╭──

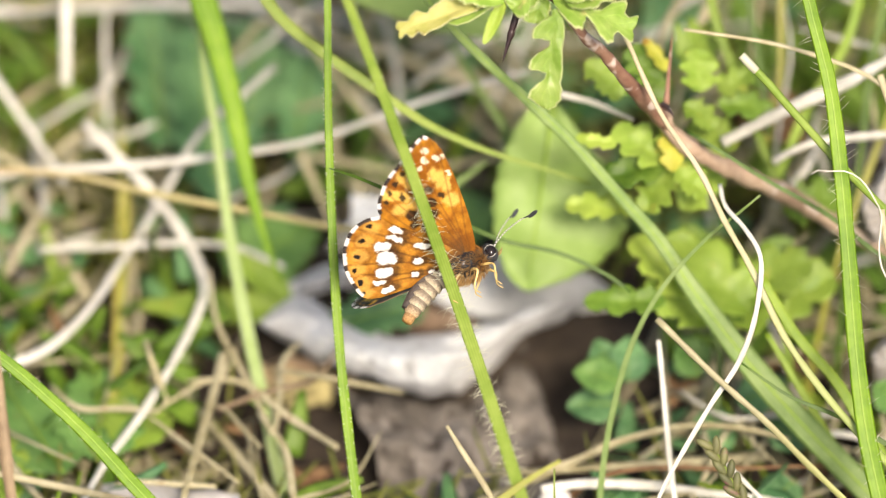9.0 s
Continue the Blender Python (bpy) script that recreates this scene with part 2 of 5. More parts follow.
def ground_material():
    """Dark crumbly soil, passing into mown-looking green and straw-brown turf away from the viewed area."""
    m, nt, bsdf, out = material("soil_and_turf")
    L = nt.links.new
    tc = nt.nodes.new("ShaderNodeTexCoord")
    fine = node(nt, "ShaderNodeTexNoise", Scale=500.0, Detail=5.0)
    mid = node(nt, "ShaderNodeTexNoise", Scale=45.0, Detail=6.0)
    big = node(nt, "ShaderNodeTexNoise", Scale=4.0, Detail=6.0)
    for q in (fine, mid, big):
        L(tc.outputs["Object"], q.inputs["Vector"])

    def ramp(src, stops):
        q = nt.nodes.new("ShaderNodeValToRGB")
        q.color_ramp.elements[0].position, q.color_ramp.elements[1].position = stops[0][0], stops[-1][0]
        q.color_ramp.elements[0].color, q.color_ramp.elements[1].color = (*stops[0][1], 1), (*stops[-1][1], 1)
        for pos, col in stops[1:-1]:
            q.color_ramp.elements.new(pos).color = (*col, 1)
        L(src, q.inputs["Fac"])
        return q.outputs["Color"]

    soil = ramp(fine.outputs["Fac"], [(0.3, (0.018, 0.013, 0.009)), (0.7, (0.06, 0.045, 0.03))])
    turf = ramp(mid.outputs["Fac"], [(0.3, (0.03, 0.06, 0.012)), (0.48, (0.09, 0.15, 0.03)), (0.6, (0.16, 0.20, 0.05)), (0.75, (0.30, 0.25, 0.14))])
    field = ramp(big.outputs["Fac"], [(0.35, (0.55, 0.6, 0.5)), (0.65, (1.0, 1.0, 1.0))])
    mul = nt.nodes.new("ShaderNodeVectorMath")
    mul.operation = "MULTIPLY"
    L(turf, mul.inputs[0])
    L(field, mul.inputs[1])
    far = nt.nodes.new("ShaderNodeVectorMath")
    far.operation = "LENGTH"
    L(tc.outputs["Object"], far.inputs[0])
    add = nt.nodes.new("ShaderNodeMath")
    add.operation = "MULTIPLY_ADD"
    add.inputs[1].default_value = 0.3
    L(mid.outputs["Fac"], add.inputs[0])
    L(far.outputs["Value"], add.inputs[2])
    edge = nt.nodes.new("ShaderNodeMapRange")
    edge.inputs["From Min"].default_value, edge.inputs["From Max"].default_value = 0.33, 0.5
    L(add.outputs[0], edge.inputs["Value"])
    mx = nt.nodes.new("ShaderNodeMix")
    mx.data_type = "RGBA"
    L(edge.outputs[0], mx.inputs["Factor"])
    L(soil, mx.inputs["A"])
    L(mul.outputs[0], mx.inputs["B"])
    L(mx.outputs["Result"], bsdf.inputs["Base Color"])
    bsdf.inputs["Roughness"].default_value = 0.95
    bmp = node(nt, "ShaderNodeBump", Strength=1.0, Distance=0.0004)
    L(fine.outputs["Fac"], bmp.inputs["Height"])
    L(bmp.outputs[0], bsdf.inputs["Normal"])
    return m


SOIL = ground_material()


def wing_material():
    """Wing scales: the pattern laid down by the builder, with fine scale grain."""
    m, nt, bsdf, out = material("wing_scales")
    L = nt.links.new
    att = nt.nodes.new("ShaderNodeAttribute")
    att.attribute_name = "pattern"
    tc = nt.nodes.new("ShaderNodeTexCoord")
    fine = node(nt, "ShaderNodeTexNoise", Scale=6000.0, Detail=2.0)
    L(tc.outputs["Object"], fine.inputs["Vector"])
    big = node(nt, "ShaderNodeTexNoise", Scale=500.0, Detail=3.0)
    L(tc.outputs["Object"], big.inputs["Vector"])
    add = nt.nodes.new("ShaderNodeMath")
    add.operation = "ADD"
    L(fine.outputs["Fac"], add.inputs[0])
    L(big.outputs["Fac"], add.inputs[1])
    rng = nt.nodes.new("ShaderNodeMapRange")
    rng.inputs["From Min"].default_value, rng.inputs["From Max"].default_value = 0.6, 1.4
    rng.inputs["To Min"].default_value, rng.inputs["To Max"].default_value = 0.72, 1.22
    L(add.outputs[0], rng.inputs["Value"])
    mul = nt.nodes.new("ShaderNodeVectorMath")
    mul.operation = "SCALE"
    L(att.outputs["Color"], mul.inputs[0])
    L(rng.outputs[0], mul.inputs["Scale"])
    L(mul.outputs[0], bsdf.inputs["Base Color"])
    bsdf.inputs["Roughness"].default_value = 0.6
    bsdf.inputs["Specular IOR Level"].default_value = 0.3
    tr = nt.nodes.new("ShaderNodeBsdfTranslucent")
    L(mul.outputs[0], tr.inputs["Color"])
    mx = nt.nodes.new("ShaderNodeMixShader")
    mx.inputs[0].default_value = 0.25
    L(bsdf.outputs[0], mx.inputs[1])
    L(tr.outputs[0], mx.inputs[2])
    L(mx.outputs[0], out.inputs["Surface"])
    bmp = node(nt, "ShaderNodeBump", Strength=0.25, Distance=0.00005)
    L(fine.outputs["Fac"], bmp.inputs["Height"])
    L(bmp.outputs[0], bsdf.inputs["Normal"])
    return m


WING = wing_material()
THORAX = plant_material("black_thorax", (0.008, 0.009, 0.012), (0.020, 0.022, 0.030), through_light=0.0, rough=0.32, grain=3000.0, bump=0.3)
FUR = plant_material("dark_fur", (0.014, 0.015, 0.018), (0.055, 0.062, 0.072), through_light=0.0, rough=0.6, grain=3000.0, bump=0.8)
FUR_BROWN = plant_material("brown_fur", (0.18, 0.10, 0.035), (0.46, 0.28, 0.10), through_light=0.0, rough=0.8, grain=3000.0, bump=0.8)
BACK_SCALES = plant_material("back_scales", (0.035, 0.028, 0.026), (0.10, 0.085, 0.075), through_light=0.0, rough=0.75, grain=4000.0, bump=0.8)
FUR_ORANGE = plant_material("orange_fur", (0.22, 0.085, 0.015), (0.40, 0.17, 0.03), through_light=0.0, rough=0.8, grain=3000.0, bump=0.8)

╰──

▶ **WHAT YOU ARE ASKED TO DO**:
Reproduce each line exactly, please, except for any pictures.

▶ **RESULT FOR THIS EXERCISE**:
9.0 s
Continue the Blender Python (bpy) script that recreates this scene with part 2 of 5. More parts follow.
def ground_material():
    """Dark crumbly soil, passing into mown-looking green and straw-brown turf away from the viewed area."""
    m, nt, bsdf, out = material("soil_and_turf")
    L = nt.links.new
    tc = nt.nodes.new("ShaderNodeTexCoord")
    fine = node(nt, "ShaderNodeTexNoise", Scale=500.0, Detail=5.0)
    mid = node(nt, "ShaderNodeTexNoise", Scale=45.0, Detail=6.0)
    big = node(nt, "ShaderNodeTexNoise", Scale=4.0, Detail=6.0)
    for q in (fine, mid, big):
        L(tc.outputs["Object"], q.inputs["Vector"])

    def ramp(src, stops):
        q = nt.nodes.new("ShaderNodeValToRGB")
        q.color_ramp.elements[0].position, q.color_ramp.elements[1].position = stops[0][0], stops[-1][0]
        q.color_ramp.elements[0].color, q.color_ramp.elements[1].color = (*stops[0][1], 1), (*stops[-1][1], 1)
        for pos, col in stops[1:-1]:
            q.color_ramp.elements.new(pos).color = (*col, 1)
        L(src, q.inputs["Fac"])
        return q.outputs["Color"]

    soil = ramp(fine.outputs["Fac"], [(0.3, (0.018, 0.013, 0.009)), (0.7, (0.06, 0.045, 0.03))])
    turf = ramp(mid.outputs["Fac"], [(0.3, (0.03, 0.06, 0.012)), (0.48, (0.09, 0.15, 0.03)), (0.6, (0.16, 0.20, 0.05)), (0.75, (0.30, 0.25, 0.14))])
    field = ramp(big.outputs["Fac"], [(0.35, (0.55, 0.6, 0.5)), (0.65, (1.0, 1.0, 1.0))])
    mul = nt.nodes.new("ShaderNodeVectorMath")
    mul.operation = "MULTIPLY"
    L(turf, mul.inputs[0])
    L(field, mul.inputs[1])
    far = nt.nodes.new("ShaderNodeVectorMath")
    far.operation = "LENGTH"
    L(tc.outputs["Object"], far.inputs[0])
    add = nt.nodes.new("ShaderNodeMath")
    add.operation = "MULTIPLY_ADD"
    add.inputs[1].default_value = 0.3
    L(mid.outputs["Fac"], add.inputs[0])
    L(far.outputs["Value"], add.inputs[2])
    edge = nt.nodes.new("ShaderNodeMapRange")
    edge.inputs["From Min"].default_value, edge.inputs["From Max"].default_value = 0.33, 0.5
    L(add.outputs[0], edge.inputs["Value"])
    mx = nt.nodes.new("ShaderNodeMix")
    mx.data_type = "RGBA"
    L(edge.outputs[0], mx.inputs["Factor"])
    L(soil, mx.inputs["A"])
    L(mul.outputs[0], mx.inputs["B"])
    L(mx.outputs["Result"], bsdf.inputs["Base Color"])
    bsdf.inputs["Roughness"].default_value = 0.95
    bmp = node(nt, "ShaderNodeBump", Strength=1.0, Distance=0.0004)
    L(fine.outputs["Fac"], bmp.inputs["Height"])
    L(bmp.outputs[0], bsdf.inputs["Normal"])
    return m


SOIL = ground_material()


def wing_material():
    """Wing scales: the pattern laid down by the builder, with fine scale grain."""
    m, nt, bsdf, out = material("wing_scales")
    L = nt.links.new
    att = nt.nodes.new("ShaderNodeAttribute")
    att.attribute_name = "pattern"
    tc = nt.nodes.new("ShaderNodeTexCoord")
    fine = node(nt, "ShaderNodeTexNoise", Scale=6000.0, Detail=2.0)
    L(tc.outputs["Object"], fine.inputs["Vector"])
    big = node(nt, "ShaderNodeTexNoise", Scale=500.0, Detail=3.0)
    L(tc.outputs["Object"], big.inputs["Vector"])
    add = nt.nodes.new("ShaderNodeMath")
    add.operation = "ADD"
    L(fine.outputs["Fac"], add.inputs[0])
    L(big.outputs["Fac"], add.inputs[1])
    rng = nt.nodes.new("ShaderNodeMapRange")
    rng.inputs["From Min"].default_value, rng.inputs["From Max"].default_value = 0.6, 1.4
    rng.inputs["To Min"].default_value, rng.inputs["To Max"].default_value = 0.72, 1.22
    L(add.outputs[0], rng.inputs["Value"])
    mul = nt.nodes.new("ShaderNodeVectorMath")
    mul.operation = "SCALE"
    L(att.outputs["Color"], mul.inputs[0])
    L(rng.outputs[0], mul.inputs["Scale"])
    L(mul.outputs[0], bsdf.inputs["Base Color"])
    bsdf.inputs["Roughness"].default_value = 0.6
    bsdf.inputs["Specular IOR Level"].default_value = 0.3
    tr = nt.nodes.new("ShaderNodeBsdfTranslucent")
    L(mul.outputs[0], tr.inputs["Color"])
    mx = nt.nodes.new("ShaderNodeMixShader")
    mx.inputs[0].default_value = 0.25
    L(bsdf.outputs[0], mx.inputs[1])
    L(tr.outputs[0], mx.inputs[2])
    L(mx.outputs[0], out.inputs["Surface"])
    bmp = node(nt, "ShaderNodeBump", Strength=0.25, Distance=0.00005)
    L(fine.outputs["Fac"], bmp.inputs["Height"])
    L(bmp.outputs[0], bsdf.inputs["Normal"])
    return m


WING = wing_material()
THORAX = plant_material("black_thorax", (0.008, 0.009, 0.012), (0.020, 0.022, 0.030), through_light=0.0, rough=0.32, grain=3000.0, bump=0.3)
FUR = plant_material("dark_fur", (0.014, 0.015, 0.018), (0.055, 0.062, 0.072), through_light=0.0, rough=0.6, grain=3000.0, bump=0.8)
FUR_BROWN = plant_material("brown_fur", (0.18, 0.10, 0.035), (0.46, 0.28, 0.10), through_light=0.0, rough=0.8, grain=3000.0, bump=0.8)
BACK_SCALES = plant_material("back_scales", (0.035, 0.028, 0.026), (0.10, 0.085, 0.075), through_light=0.0, rough=0.75, grain=4000.0, bump=0.8)
FUR_ORANGE = plant_material("orange_fur", (0.22, 0.085, 0.015), (0.40, 0.17, 0.03), through_light=0.0, rough=0.8, grain=3000.0, bump=0.8)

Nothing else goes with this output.